◆ **WHAT YOU HAVE TO DO**
Exactly as written, write out the lines below from the first to the one containing "return Matrix.LocRotScale((x, y, z), Euler([radians(a)", inclusive. Pictures do not belong in the copy.

◆ **DATASET SECTION**
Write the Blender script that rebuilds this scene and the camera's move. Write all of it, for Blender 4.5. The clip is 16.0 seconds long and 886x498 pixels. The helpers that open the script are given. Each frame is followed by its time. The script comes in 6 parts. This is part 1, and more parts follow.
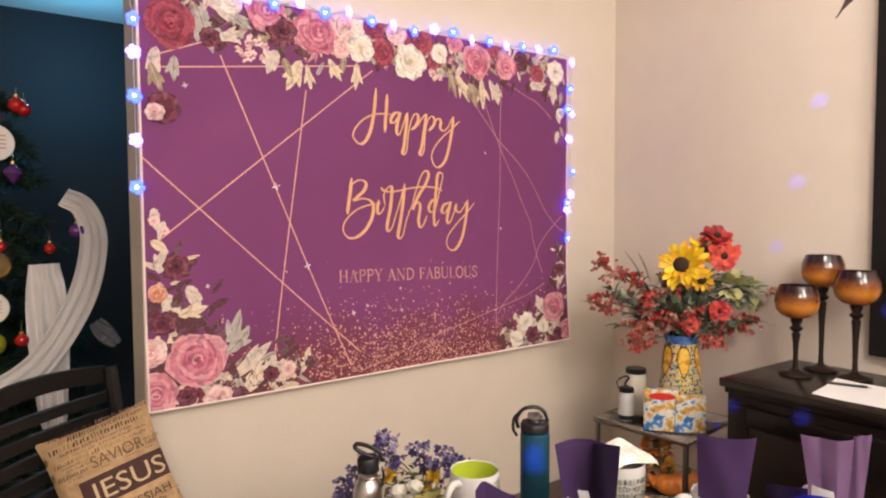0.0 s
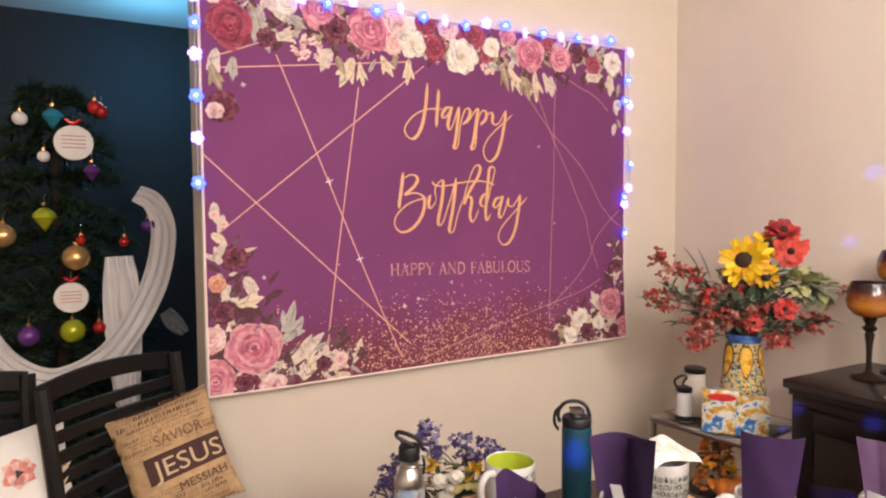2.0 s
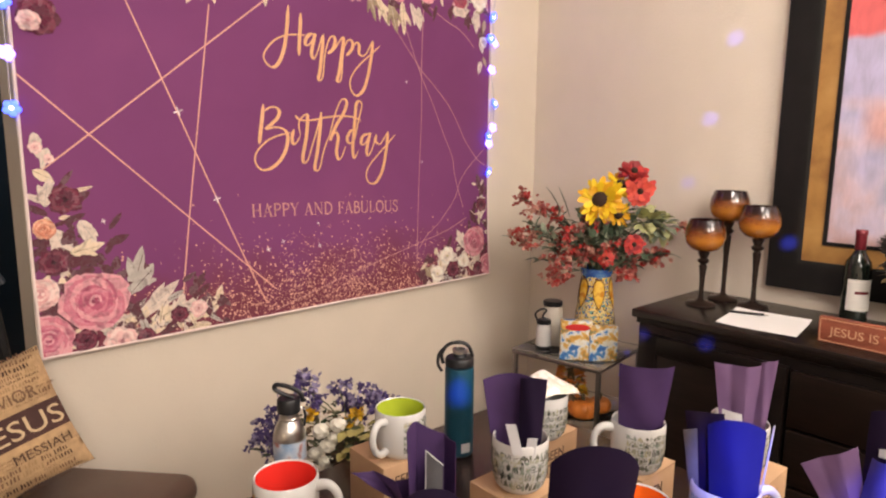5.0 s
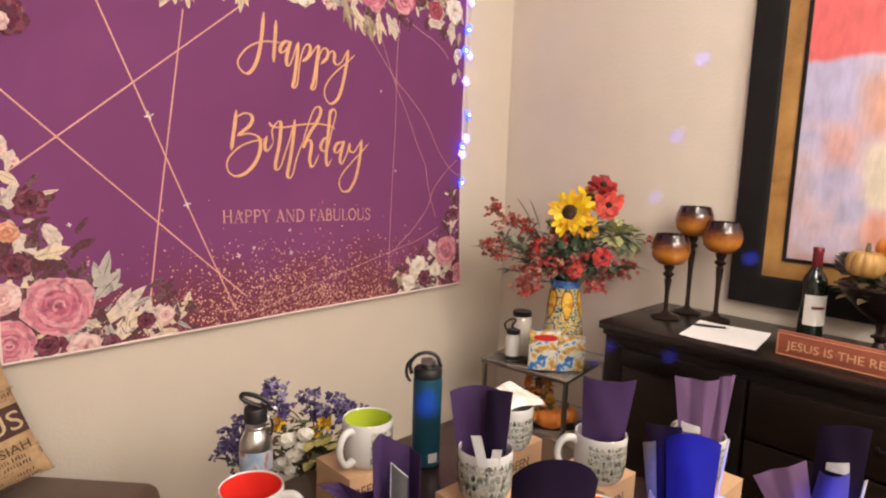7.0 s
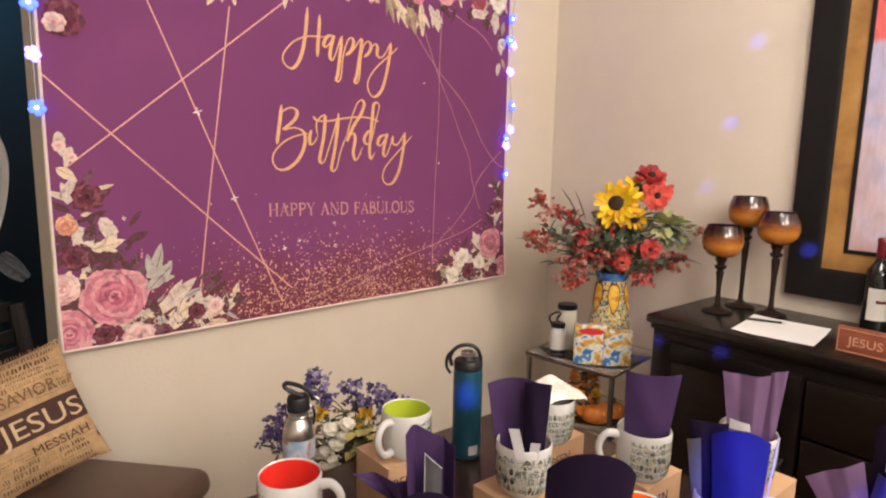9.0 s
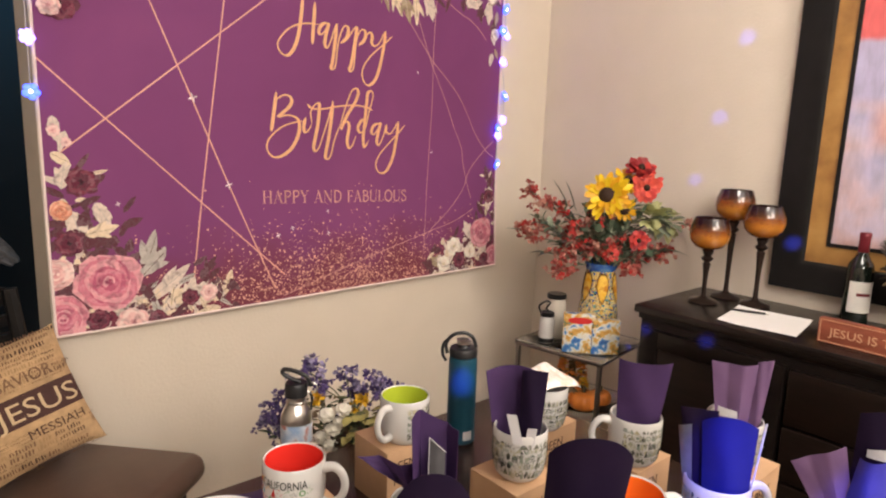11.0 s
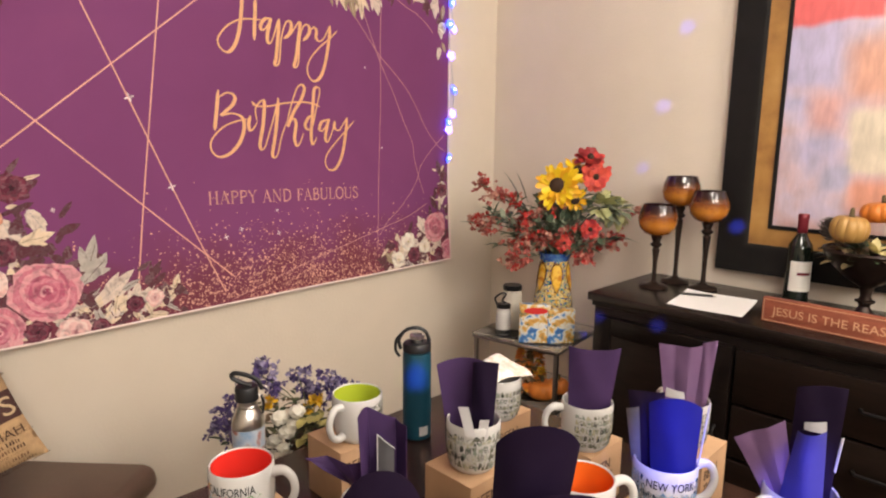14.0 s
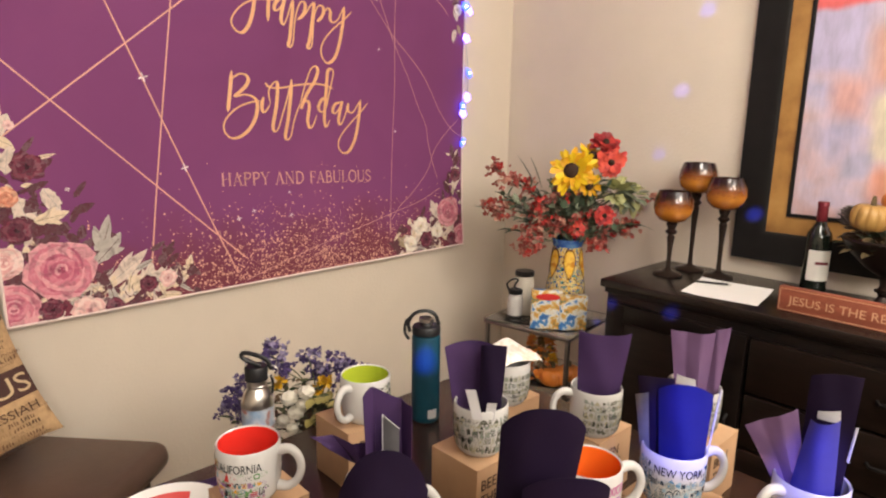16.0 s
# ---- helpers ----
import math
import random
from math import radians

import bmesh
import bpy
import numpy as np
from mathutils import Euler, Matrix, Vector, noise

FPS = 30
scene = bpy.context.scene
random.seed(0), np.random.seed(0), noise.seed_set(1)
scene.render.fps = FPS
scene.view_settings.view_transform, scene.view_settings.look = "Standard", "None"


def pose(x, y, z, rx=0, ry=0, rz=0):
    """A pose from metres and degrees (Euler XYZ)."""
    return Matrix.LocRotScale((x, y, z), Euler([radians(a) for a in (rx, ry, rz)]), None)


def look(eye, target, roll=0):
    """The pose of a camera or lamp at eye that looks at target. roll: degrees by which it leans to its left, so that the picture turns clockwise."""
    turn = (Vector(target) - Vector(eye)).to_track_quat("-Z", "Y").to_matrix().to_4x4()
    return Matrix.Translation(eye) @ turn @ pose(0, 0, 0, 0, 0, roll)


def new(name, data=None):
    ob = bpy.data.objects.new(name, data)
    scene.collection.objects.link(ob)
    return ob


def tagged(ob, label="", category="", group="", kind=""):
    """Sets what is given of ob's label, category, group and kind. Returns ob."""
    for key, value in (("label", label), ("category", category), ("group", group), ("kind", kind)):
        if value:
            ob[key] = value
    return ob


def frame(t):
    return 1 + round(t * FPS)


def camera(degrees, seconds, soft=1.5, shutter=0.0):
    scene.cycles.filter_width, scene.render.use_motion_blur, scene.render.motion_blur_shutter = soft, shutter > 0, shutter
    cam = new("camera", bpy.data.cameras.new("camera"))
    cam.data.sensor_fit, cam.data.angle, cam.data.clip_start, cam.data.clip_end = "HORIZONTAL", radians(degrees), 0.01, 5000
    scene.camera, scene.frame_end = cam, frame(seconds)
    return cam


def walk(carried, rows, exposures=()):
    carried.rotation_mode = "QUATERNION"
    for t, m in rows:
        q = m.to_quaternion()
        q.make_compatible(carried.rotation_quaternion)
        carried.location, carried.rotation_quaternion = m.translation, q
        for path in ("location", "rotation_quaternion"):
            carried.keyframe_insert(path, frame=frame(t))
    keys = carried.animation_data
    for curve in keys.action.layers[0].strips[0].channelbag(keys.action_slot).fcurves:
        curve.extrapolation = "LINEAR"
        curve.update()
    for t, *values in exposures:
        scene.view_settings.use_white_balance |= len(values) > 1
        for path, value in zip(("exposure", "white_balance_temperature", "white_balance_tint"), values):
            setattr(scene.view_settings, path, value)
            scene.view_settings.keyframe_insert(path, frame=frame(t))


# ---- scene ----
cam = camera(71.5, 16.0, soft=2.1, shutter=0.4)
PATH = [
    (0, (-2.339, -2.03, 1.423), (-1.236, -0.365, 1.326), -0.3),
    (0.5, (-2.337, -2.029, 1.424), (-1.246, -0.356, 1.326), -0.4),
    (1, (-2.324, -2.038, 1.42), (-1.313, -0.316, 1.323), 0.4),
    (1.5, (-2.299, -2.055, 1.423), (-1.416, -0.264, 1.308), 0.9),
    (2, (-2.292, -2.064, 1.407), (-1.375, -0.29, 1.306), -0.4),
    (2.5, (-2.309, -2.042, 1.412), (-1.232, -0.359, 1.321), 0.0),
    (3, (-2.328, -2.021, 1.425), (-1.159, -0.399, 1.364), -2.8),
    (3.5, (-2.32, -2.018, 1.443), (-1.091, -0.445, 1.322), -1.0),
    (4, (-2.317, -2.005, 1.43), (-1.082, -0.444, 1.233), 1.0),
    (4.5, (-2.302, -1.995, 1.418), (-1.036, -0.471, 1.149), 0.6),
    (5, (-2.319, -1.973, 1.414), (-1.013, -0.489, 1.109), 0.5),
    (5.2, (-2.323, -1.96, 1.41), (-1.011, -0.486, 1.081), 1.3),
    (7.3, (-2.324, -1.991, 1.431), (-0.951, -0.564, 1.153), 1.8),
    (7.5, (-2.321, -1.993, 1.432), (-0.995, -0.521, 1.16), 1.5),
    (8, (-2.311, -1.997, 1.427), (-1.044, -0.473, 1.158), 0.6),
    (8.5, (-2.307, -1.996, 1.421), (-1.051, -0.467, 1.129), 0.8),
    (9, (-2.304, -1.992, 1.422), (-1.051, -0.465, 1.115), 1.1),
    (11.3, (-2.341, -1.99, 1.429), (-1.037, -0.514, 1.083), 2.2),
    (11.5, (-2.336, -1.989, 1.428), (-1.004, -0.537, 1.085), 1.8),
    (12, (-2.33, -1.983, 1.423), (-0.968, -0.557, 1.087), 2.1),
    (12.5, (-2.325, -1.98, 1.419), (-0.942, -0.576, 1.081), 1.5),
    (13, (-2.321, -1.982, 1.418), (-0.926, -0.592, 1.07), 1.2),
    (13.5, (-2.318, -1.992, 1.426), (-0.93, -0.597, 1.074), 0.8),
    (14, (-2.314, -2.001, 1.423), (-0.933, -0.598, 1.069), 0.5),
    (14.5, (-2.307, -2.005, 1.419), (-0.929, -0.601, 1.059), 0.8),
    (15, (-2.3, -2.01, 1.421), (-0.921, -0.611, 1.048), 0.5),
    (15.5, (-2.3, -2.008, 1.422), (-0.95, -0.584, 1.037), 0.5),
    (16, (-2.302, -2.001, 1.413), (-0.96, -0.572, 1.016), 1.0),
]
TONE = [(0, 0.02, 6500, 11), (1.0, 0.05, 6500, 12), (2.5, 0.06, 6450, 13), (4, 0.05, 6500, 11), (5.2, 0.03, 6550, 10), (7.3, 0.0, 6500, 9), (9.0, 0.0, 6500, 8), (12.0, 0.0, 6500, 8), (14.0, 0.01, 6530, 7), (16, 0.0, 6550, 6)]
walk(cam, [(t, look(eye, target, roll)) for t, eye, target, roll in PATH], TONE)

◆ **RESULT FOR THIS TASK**
Write the Blender script that rebuilds this scene and the camera's move. Write all of it, for Blender 4.5. The clip is 16.0 seconds long and 886x498 pixels. The helpers that open the script are given. Each frame is followed by its time. The script comes in 6 parts. This is part 1, and more parts follow.
0.0 s
2.0 s
5.0 s
7.0 s
9.0 s
11.0 s
14.0 s
16.0 s
# ---- helpers ----
import math
import random
from math import radians

import bmesh
import bpy
import numpy as np
from mathutils import Euler, Matrix, Vector, noise

FPS = 30
scene = bpy.context.scene
random.seed(0), np.random.seed(0), noise.seed_set(1)
scene.render.fps = FPS
scene.view_settings.view_transform, scene.view_settings.look = "Standard", "None"


def pose(x, y, z, rx=0, ry=0, rz=0):
    """A pose from metres and degrees (Euler XYZ)."""
    return Matrix.LocRotScale((x, y, z), Euler([radians(a) for a in (rx, ry, rz)]), None)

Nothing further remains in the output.